• REQUEST: Reproduce all the lines below exactly and omit the images.

• MATERIAL:
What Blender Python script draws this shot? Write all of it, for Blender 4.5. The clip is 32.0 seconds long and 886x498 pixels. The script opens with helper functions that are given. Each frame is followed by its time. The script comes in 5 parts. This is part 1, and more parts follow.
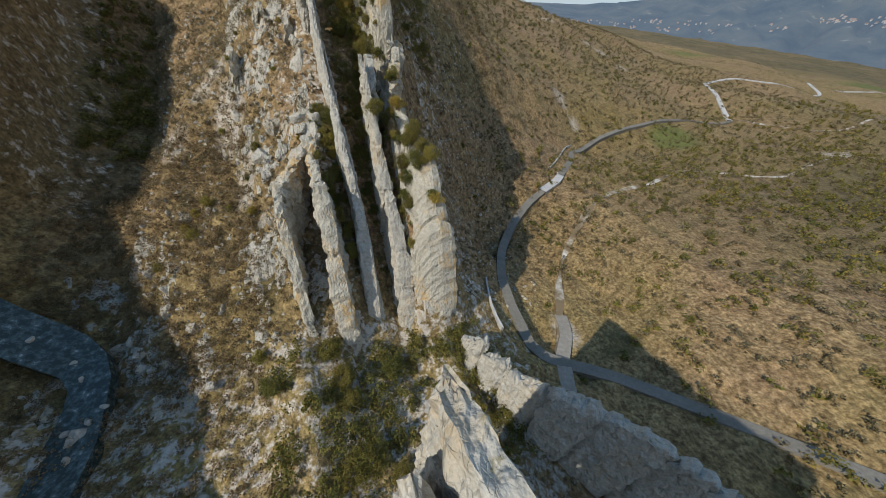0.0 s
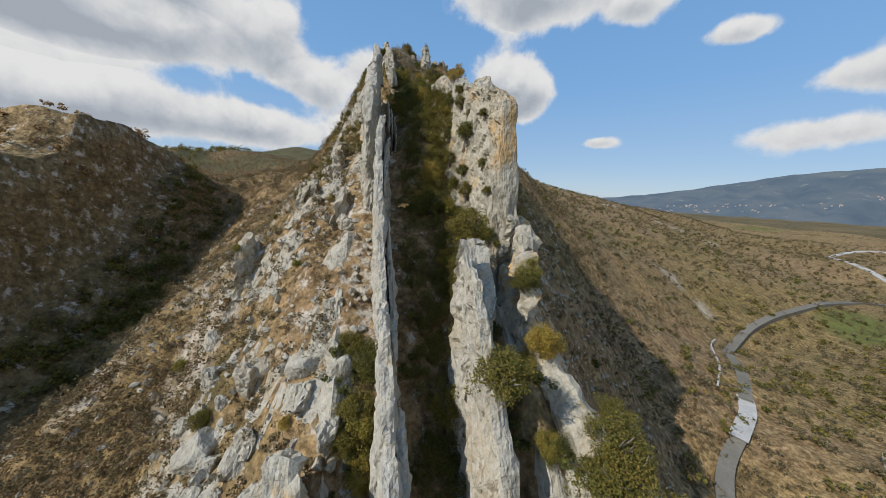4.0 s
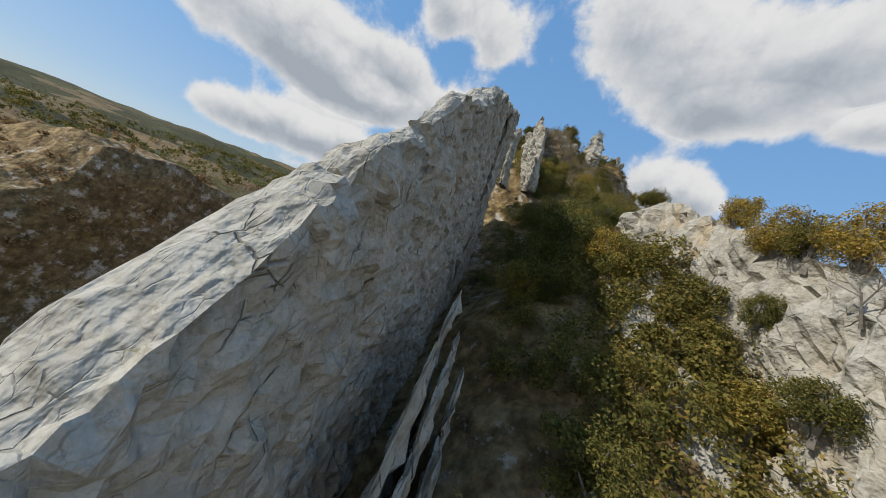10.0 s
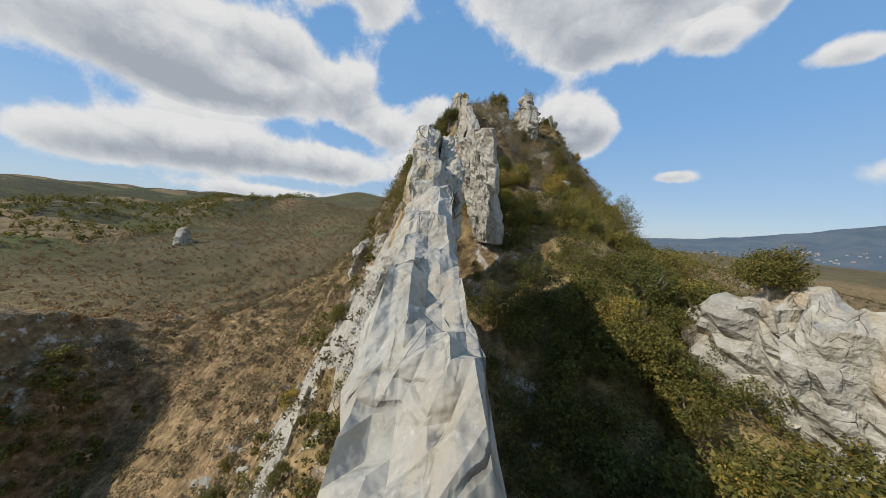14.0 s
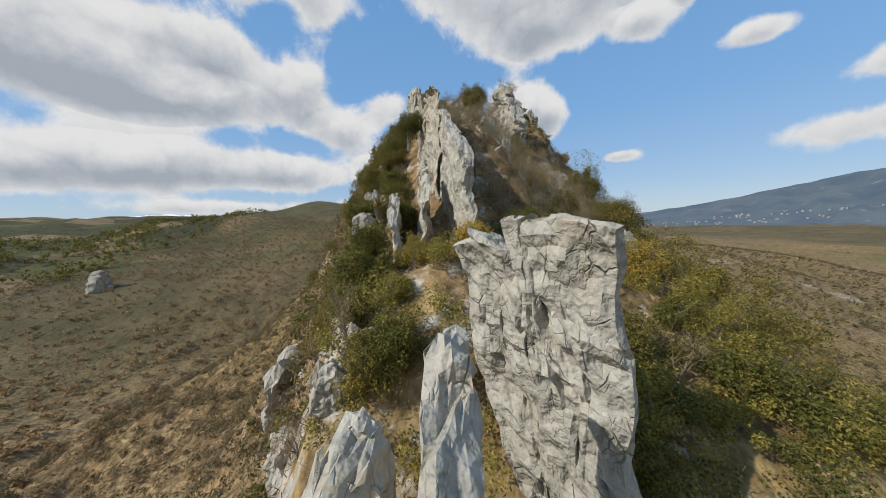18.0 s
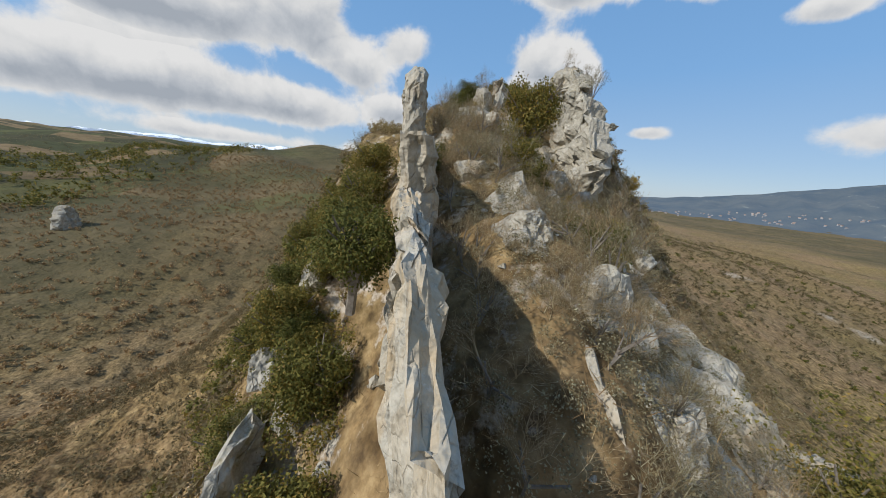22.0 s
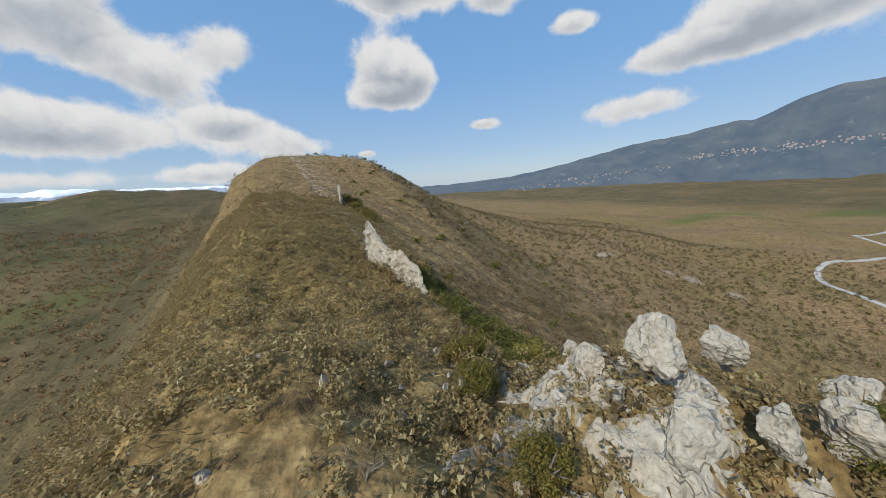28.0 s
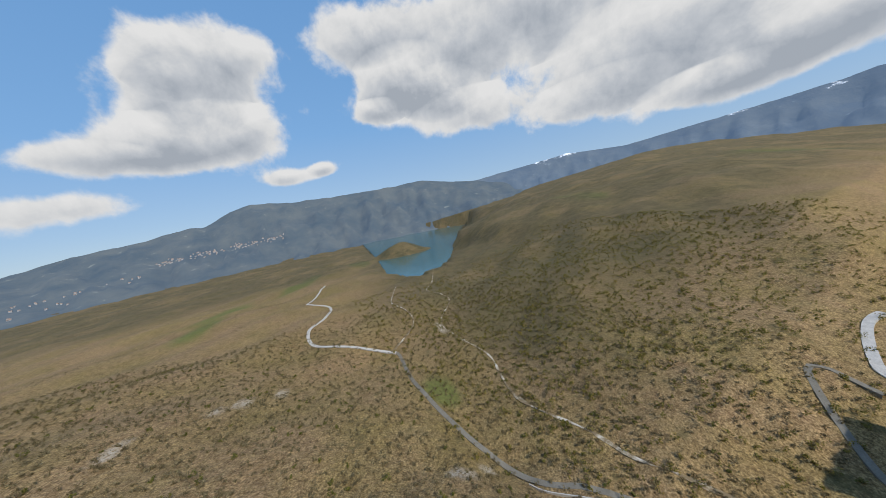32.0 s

• RESULT BELOW:
What Blender Python script draws this shot? Write all of it, for Blender 4.5. The clip is 32.0 seconds long and 886x498 pixels. The script opens with helper functions that are given. Each frame is followed by its time. The script comes in 5 parts. This is part 1, and more parts follow.
0.0 s
4.0 s
10.0 s
14.0 s
18.0 s
22.0 s
28.0 s
32.0 s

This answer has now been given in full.